Don’t believe me? Try having someone’s tongue on your clit or their mouth around your cock and being told you have to (for example) keep quiet or not come without permission. Then tell me that going down can’t be a dominant act.

Is it Okay for a Dom to Be Deeply in Love with Their Submissive?

Where did we get this idea that Dominants are cold, unfeeling creatures who are incapable of love? (And can we burn the Fifty Shades trilogy to the ground for, amongst many other sins, perpetuating this stereotype?)

BDSM and D/s is often a relationship build on profound vulnerability, trust, affection, and – yes – love. Not all BDSM needs to be based on a love match, of course, and casual play connections are valid if everyone involved is enthusiastically consenting to them.

Ultimately, though, Dominants are human beings with the full range of human emotions. So if you’re a Dom and you’re worried that catching feelings for your submissive will undermine your dominance: don’t be. If anything, intense feelings will just improve and deepen the connection you have and the ways you play.

If you’re a submissive and your Dom is incapable of love, care, or affection? Or if they can only do kink with people they hate, dislike, disrespect, or feel nothing towards? They’re probably an emotionally-stunted billionaire psychopath.

Am I Dominant Enough if I’m a Switch?

Lots of kinksters enjoy being dominant sometimes and submissive at other times. These people are called switches, and they’re not only valid but likely in the majority of kinky people.

Switching can manifest in different ways. You might be primarily a Dominant who likes to submit occasionally, or vice-versa. You might enjoy each role more or less evenly. Some people switch with the same partner, others prefer to let their different facets out to play with different partners. Some like to do the same activities in both roles, while others have very different preferences as a Top than they do as a bottom. However it looks, it’s all good.

One myth about switches is that they’re capable of being neither truly dominant or truly submissive, and are instead a watered-down approximation of both. This couldn’t be further from the truth. Switches are just as capable of being great Doms (or great subs) as anyone else.

In fact, some submissives even prefer to submit to people who switch. Having experienced both sides can lead to greater empathy for your sub’s experience, as well as giving you an extra avenue through which to get new ideas for things to try.

Am I Dominant if I Enjoy Being Penetrated?

I’m going to return to what I said above: there’s virtually no such thing as an inherently dominant or submissive sex act. The idea that being penetrated is inherently submissive is deeply rooted in patriarchy and misogyny. (The logic goes something like this: “women get penetrated, therefore being penetrated is feminine. Femininity is lesser than masculinity, therefore being penetrated is not only feminine but degrading and therefore submissive.”) I hope I don’t need to tell you what absolute bullshit this is.

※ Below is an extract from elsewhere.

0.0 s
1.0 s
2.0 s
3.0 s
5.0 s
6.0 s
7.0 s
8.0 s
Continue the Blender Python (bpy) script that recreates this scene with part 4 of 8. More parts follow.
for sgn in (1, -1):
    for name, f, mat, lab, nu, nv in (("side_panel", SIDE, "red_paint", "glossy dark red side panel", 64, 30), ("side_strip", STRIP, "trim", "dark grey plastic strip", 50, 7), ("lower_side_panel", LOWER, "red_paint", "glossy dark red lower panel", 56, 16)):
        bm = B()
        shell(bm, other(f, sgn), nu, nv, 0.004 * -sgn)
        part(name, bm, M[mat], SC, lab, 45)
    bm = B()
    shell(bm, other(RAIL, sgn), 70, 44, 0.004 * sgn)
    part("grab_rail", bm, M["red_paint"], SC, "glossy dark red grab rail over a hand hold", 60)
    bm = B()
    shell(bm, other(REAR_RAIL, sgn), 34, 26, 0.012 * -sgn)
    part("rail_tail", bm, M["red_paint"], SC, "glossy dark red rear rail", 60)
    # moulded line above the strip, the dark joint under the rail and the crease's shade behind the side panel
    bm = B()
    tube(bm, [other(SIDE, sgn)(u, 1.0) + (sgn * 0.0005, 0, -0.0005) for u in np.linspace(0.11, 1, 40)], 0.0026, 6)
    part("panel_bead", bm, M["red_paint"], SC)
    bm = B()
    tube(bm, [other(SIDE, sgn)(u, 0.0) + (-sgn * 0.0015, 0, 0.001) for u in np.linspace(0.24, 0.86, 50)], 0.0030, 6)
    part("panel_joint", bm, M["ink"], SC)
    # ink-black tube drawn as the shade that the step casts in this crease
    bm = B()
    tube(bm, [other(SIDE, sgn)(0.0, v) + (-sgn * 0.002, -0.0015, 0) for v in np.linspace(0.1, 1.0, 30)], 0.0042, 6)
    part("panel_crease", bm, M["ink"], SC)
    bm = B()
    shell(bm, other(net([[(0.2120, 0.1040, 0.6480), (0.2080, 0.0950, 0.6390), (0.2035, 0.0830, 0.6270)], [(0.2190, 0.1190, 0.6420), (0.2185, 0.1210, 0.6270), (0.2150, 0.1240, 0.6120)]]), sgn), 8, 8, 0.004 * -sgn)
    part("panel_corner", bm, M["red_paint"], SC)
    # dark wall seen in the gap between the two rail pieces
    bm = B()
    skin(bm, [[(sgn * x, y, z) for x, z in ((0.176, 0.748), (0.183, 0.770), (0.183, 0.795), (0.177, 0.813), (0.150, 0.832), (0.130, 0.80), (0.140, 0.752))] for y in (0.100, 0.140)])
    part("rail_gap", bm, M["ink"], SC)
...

When I hear of Dominants who’d really like to get fucked but feel they can’t take something in their vagina or ass for fear that it’ll make them submissive… well, it makes me really sad.

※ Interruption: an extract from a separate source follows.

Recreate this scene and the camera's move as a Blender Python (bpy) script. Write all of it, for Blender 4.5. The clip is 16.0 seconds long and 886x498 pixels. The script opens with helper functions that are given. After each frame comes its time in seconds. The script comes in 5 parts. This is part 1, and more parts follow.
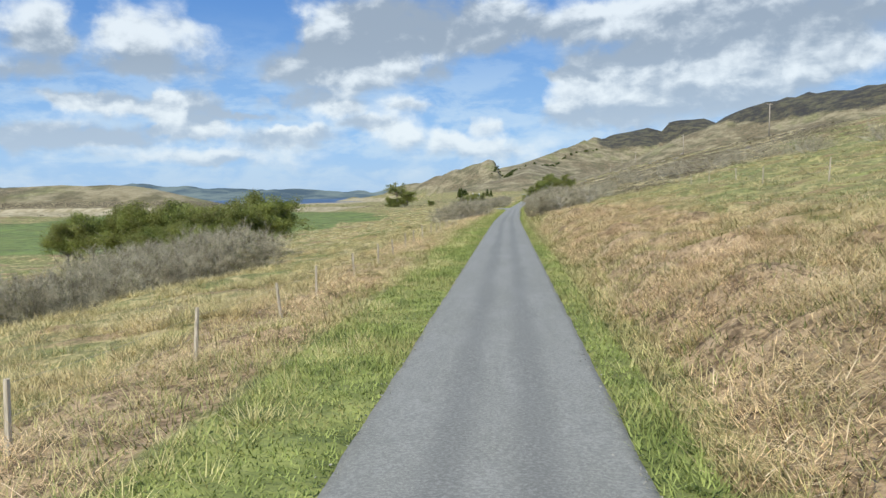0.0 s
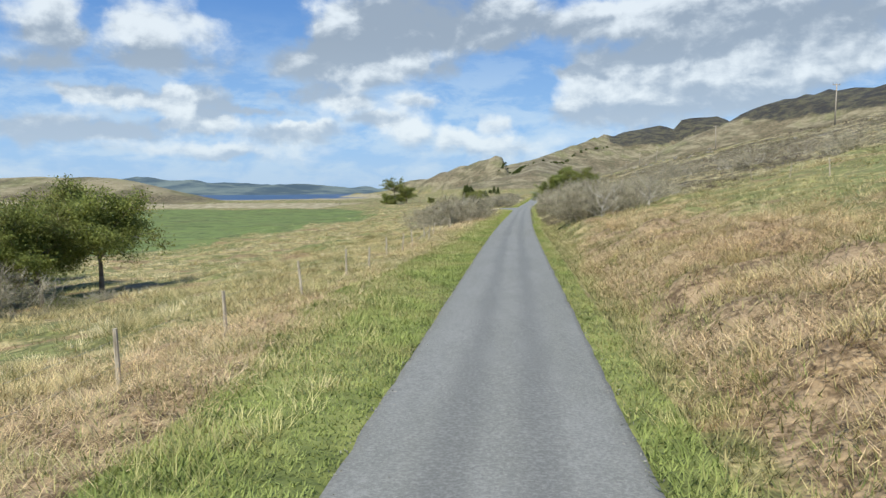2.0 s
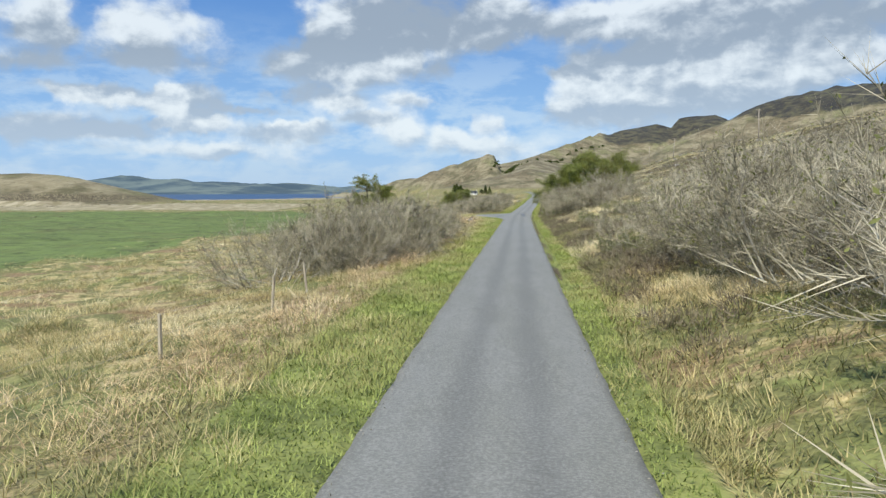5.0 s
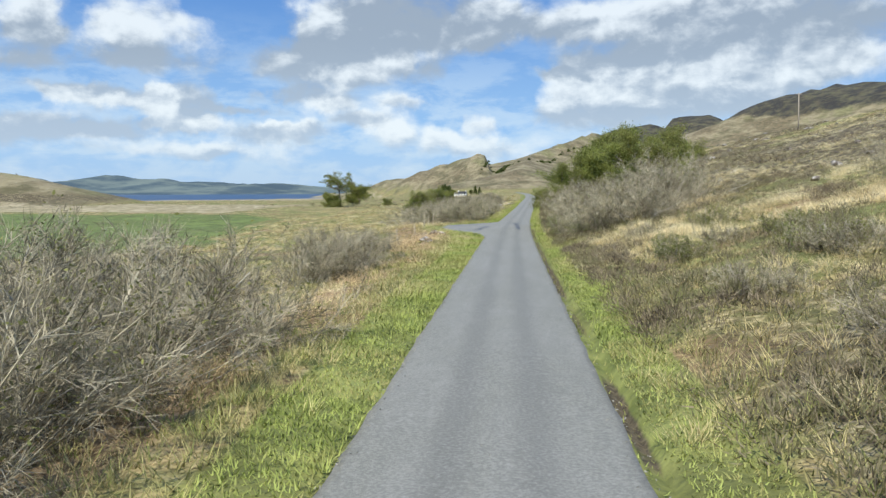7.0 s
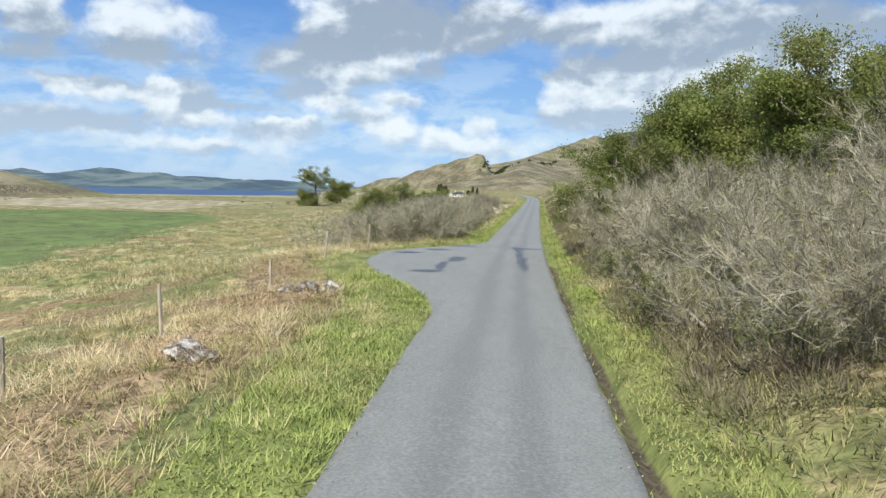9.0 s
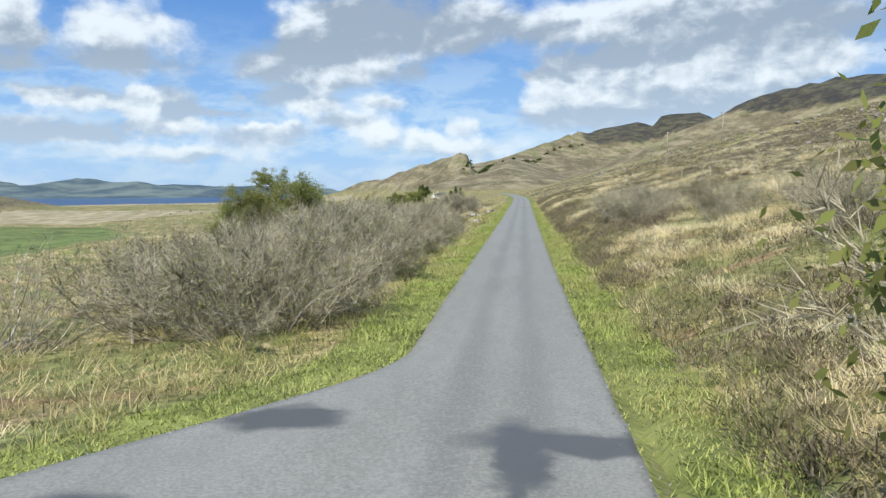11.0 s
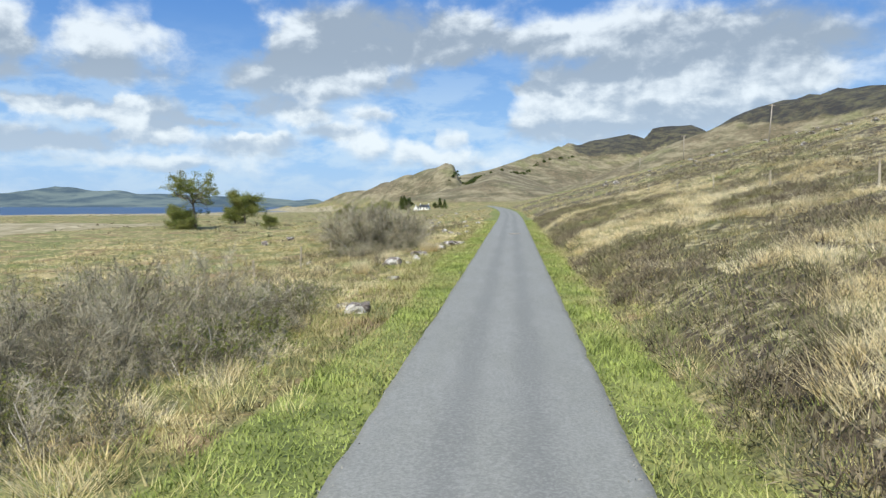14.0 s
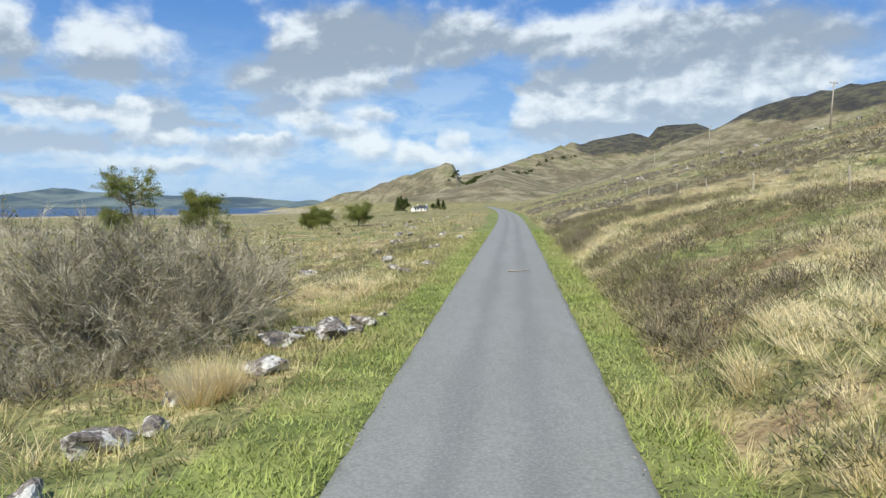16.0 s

If you enjoy receiving penetrative sex as a Dominant, there’s nothing submissive about it. You can enjoy it and it doesn’t undermine your dominance in any way. And, just like giving oral sex, there are absolutely ways to get penetrated in a specifically dominant way. Ordering your submissive to fuck you exactly as you want to be fucked, in the position and at the speed and depth you prefer and not to stop until you’re satisfied? Sounds pretty dominant to me.

“Am I Dominant If…?” YES!

If you identify as Dominant – whether you identify that way always or sometimes or occasionally or only on Fridays during the full moon or just in this specific relationship – then congratulations, you’re a fucking Dominant. That’s literally all that’s required.

Please take this post as enormous permission to stop worrying about whether you’re somehow undermining your Dom credentials. There are no credentials. There’s no set list of required or prohibited activities to be a Dom. We do this shit because it’s fun. If you and your partner(s) are having a good time, that’s literally all that matters.